Me refiero, concretamente, a medios contextuales de sobrevivencia, no a la ignorancia relacionada con la situación frente a la educación formal, porque ahí sí que la pierde toda el campesino. Si el citadino no aprende un carajo en las aulas, fundamentalmente porque el programa de educación –básica y media– es un asco, el campesino sí que lleva las de perder. ¿Saben ustedes cuántos profesores tienen los estudiantes de bachillerato en un colegio veredal colombiano? ¡Uno! Imagínense ustedes lo terrible de tener solo un profesor para todas las asignaturas de un nivel; por ejemplo, un licenciado en Educación Física enseñando Español y Literatura, Matemáticas, Biología, Química, Física… en fin. Y ahora imagínense a ese mismo profesor enseñando todas las asignaturas de todos los cursos de todo el colegio. ¿Qué nivel de calidad se les puede exigir a los estudiantes, y qué exigencia se le puede hacer al profesor?

Pues eso es lo que hay en los campos colombianos; así que la decisión que toman los padres y el muchacho mismo es desertar para “hacer algo que sirva”, en vez de estar exponiéndose a las drogas y al reguetonto, que son tan peligrosas aquellas como este: ambos son alfombrados caminos a la estupidez y al delito.

Hoy los campesinos tienen acceso a los medios de comunicación, pero para mal, y pasaron de usar el lenguaje arcaico al lenguaje prosaico (por no decir lumpen).

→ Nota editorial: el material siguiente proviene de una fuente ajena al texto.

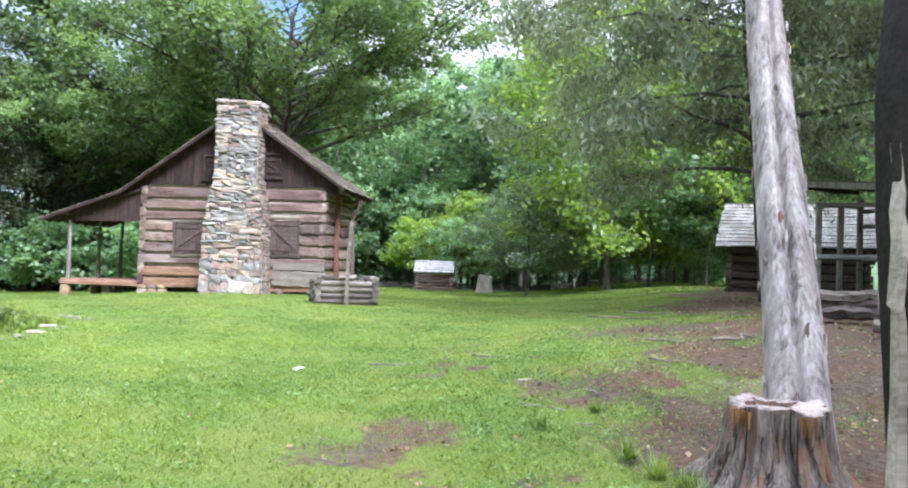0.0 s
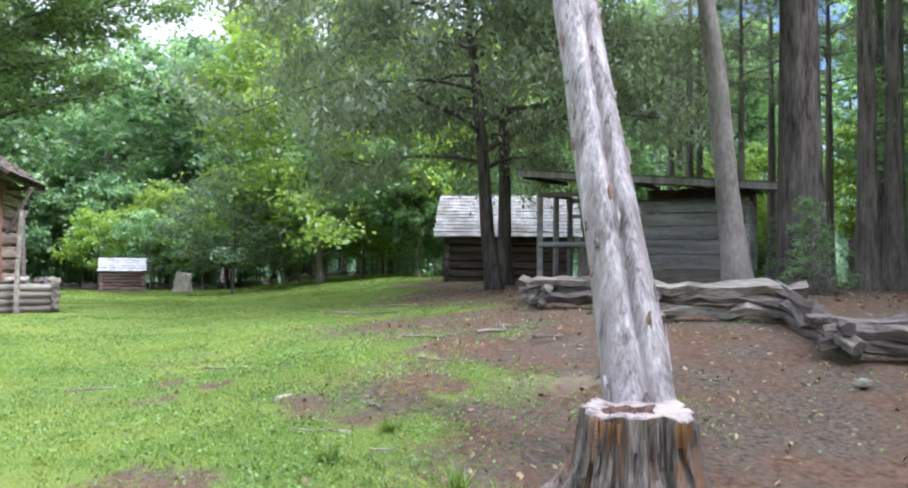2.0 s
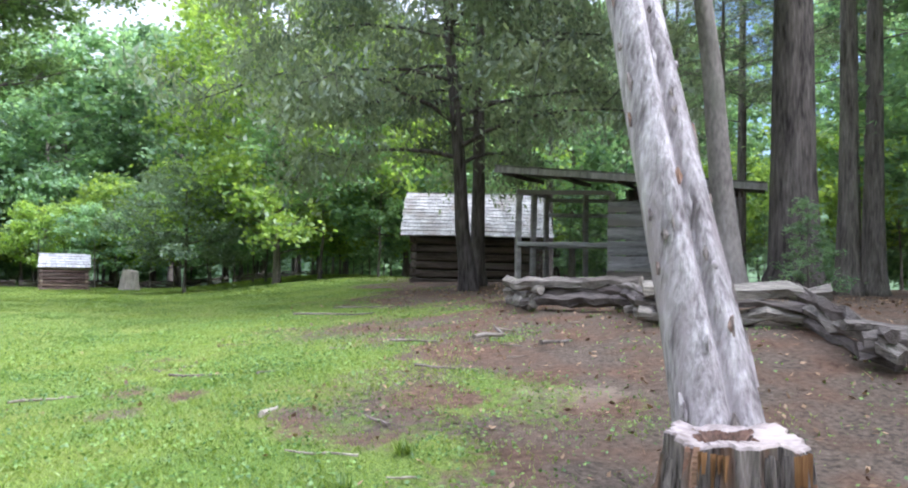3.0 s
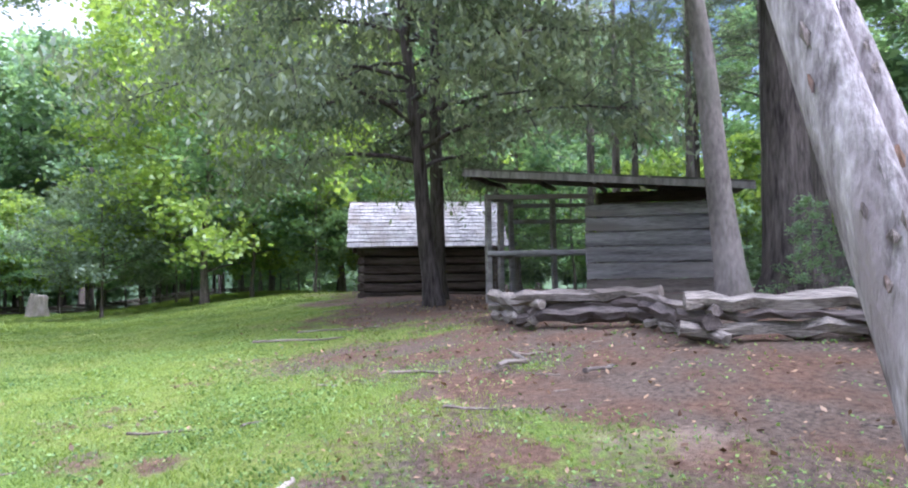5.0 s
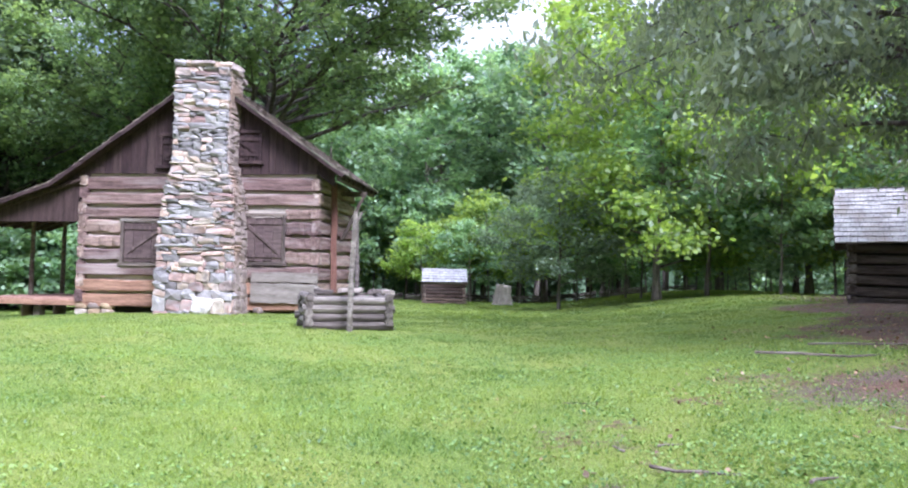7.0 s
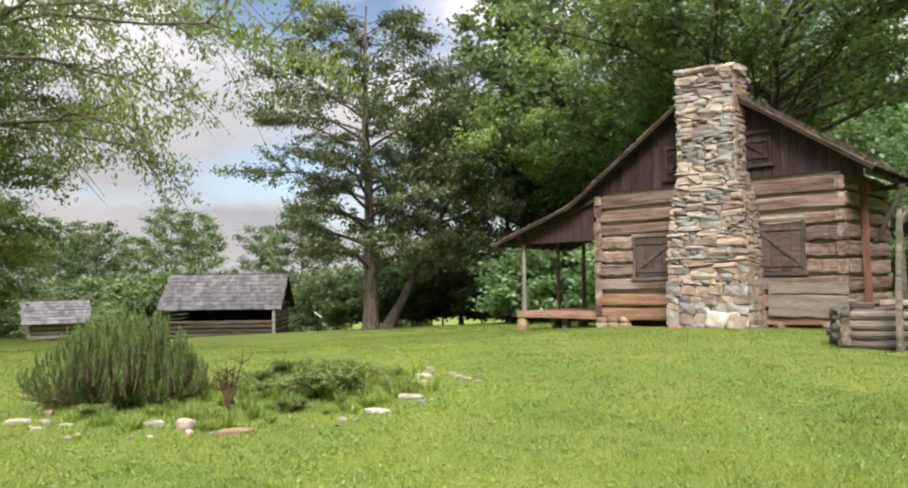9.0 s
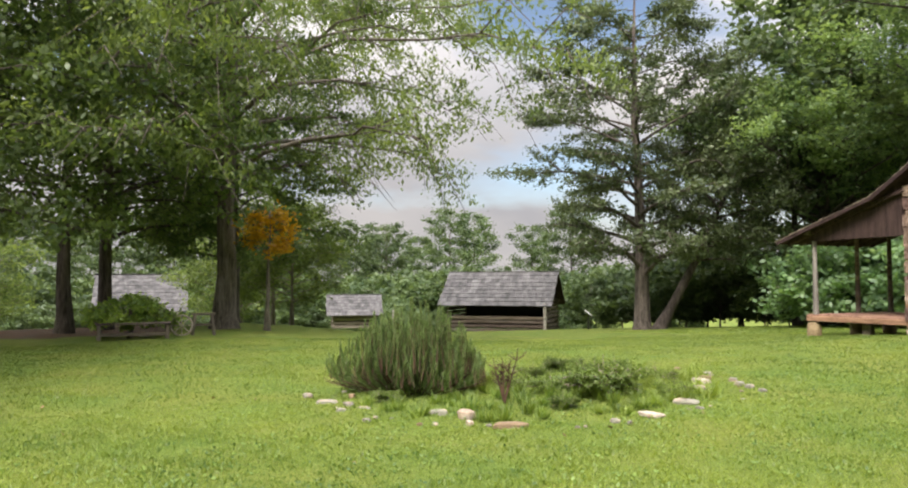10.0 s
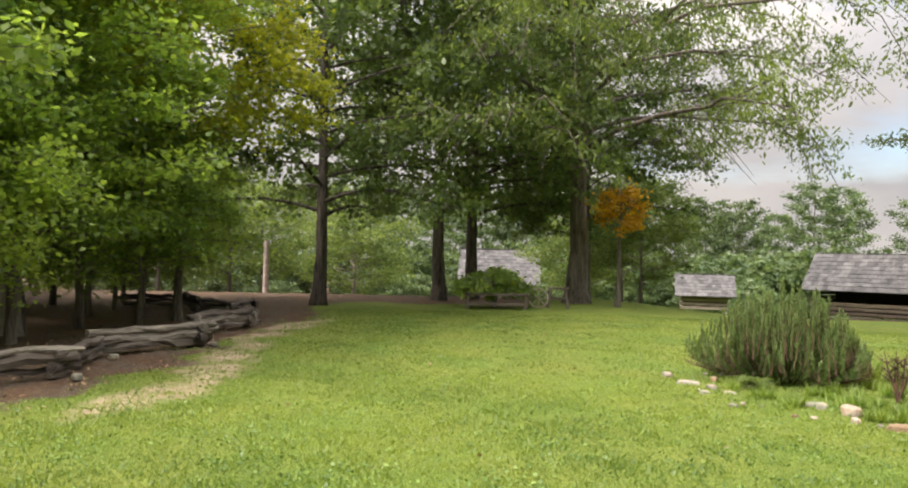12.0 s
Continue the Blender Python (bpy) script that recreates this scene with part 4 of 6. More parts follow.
for k, h in enumerate(hs):
    beam_between("plank", pp(1.9, -0.08 - 0.01 * (k % 2), z + h / 2), pp(4.32 - 0.05 * (k % 3), -0.08 - 0.01 * (k % 2), z + h / 2), h - 0.022, 0.03, M_PLANK if k < 2 else M_GREY, plank_wall, 850 + k, 0.008, 8, "", 0.2)
    beam_between("plank", pp(4.3, 0, z + h / 2), pp(4.3, 2.3, z + h / 2), h - 0.01, 0.03, M_GREY, plank_wall, 870 + k, 0.005, 4, "", 0.12)
    if k > 0:
        beam_between("plank", pp(1.96, 2.34, z + h / 2), pp(4.3, 2.34, z + h / 2), h - 0.01, 0.03, M_GREY, plank_wall, 880 + k, 0.005, 4, "", 0.12)
    z += h
for k in range(2):
    beam_between("plank", pp(1.96, 2.34, z + 0.13 + 0.24 * k), pp(4.3, 2.34, z + 0.13 + 0.24 * k), 0.23, 0.03, M_LOG_DARK, plank_wall, 888 + k, 0.005, 4, "", 0.12)
pen_roof = part("roof", bmesh.new(), M_GREY, pen, "sagging grey board lean-to roof with moss")
for k in range(11):
    b0, b1 = -0.6 + k * 0.31, -0.6 + (k + 1) * 0.31 - 0.012
    dz = 0.05 * k * 0.31
    va = [pp(-0.35, b0, 2.68 + dz), pp(4.85, b0, 2.20 + dz), pp(4.85, b1, 2.21 + dz), pp(-0.35, b1, 2.69 + dz)]
    vb = [p - Vector((0, 0, 0.035)) for p in va]
    piece("roof_board", mesh_from("roof_board", va + vb, [(0, 1, 2, 3), (7, 6, 5, 4), (0, 4, 5, 1), (1, 5, 6, 2), (2, 6, 7, 3), (3, 7, 4, 0)], M_ROOFBOARD), pen_roof)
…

De su apego por sonidos ancestrales, tradicionales y folclóricos, se pasaron a la vulgaridad del reguetón y a la apología traqueta de los aires norteños, hoy suavizados con el nombre de “música popular”.

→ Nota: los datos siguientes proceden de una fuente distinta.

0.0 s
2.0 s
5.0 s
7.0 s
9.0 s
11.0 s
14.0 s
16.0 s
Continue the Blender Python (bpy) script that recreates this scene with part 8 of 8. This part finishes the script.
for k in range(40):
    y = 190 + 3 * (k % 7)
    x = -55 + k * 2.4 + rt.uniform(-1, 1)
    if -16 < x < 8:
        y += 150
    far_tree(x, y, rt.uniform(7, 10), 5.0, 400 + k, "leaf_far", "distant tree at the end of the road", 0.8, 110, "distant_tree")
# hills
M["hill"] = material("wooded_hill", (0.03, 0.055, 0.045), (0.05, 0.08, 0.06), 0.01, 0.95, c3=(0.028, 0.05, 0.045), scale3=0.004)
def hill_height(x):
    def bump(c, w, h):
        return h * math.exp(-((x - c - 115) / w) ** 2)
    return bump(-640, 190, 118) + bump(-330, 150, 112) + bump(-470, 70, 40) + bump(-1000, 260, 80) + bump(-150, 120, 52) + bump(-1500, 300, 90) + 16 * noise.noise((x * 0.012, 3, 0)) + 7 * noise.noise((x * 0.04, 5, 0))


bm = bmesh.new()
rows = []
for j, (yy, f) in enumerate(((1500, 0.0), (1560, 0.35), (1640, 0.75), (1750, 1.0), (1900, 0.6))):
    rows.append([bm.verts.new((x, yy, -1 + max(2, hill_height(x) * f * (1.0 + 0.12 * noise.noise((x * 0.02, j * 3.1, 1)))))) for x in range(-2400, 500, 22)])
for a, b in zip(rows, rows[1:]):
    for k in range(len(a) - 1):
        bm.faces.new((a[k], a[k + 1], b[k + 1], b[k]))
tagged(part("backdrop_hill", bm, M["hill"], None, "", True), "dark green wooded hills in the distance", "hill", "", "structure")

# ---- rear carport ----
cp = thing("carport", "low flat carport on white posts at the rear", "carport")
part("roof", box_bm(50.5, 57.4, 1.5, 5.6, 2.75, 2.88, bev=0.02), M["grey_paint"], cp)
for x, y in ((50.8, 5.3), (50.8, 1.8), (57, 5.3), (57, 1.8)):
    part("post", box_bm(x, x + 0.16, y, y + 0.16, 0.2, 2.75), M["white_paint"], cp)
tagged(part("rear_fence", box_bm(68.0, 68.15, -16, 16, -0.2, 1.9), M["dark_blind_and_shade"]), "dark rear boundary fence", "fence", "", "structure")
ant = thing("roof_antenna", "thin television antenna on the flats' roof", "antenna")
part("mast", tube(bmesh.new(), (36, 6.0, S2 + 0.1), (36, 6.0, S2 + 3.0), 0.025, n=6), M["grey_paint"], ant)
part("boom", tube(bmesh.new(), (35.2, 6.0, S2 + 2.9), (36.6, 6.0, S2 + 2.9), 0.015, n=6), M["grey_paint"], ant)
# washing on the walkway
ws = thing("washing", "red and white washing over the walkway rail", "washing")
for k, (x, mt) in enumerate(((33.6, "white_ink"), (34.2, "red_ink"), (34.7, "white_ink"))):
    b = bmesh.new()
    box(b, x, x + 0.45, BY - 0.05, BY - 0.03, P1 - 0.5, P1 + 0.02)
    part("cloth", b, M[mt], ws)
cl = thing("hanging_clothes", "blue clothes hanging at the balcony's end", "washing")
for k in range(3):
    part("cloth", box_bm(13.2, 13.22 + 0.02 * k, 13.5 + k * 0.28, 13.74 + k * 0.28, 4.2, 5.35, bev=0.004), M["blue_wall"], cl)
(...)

En aspectos productivos y económicos, los campesinos ganan por un producto agrícola más o menos (generalmente menos) la misma suma que los comerciantes, lo que parece justo a primera vista; pero la realidad es que al campesino le tocó asumir todo el riesgo y el tiempo (varios meses o un año o más), y muchas veces tiene que perder parte de la cosecha porque tiene la pequita o la manchita, o cualquier “irregularidad”. Al comerciante, en cambio, con una responsabilidad que dura un par de días, gana lo mismo, o mucho más. Es un asunto de mercado, tal vez (a lo Smith), pero no veo por qué no puedan igualarse las cargas y las ganancias, desde la legislación; en cambio, en vez de proyectos y programas de avanzada, el Gobierno nacional reparte subsidios sin control y regala uno que otro azadón el Día del Campesino, y ya.

Hay muchos más temas para agregar; pero pongamos estos dos, por ejemplos: alrededor de las “fincas” no hay hospitales ni puestos de salud; y las carreteras terciarias no tienen dolientes en el Gobierno, y son los campesinos mismos los que deben arreglarlas si quieren sacar sus productos a que se los compren –además– a precio de tripa picha.

Para qué alargar más este rosario de quejas. Baste decir, a manera de conclusión, que el gobierno mismo desprecia, como sarnosos, a quienes viven en “fincas”; pero los usan –eso sí– para carne del conflicto, y para que voten por los mismos que los están jodiendo (ah, sí; la ignorancia).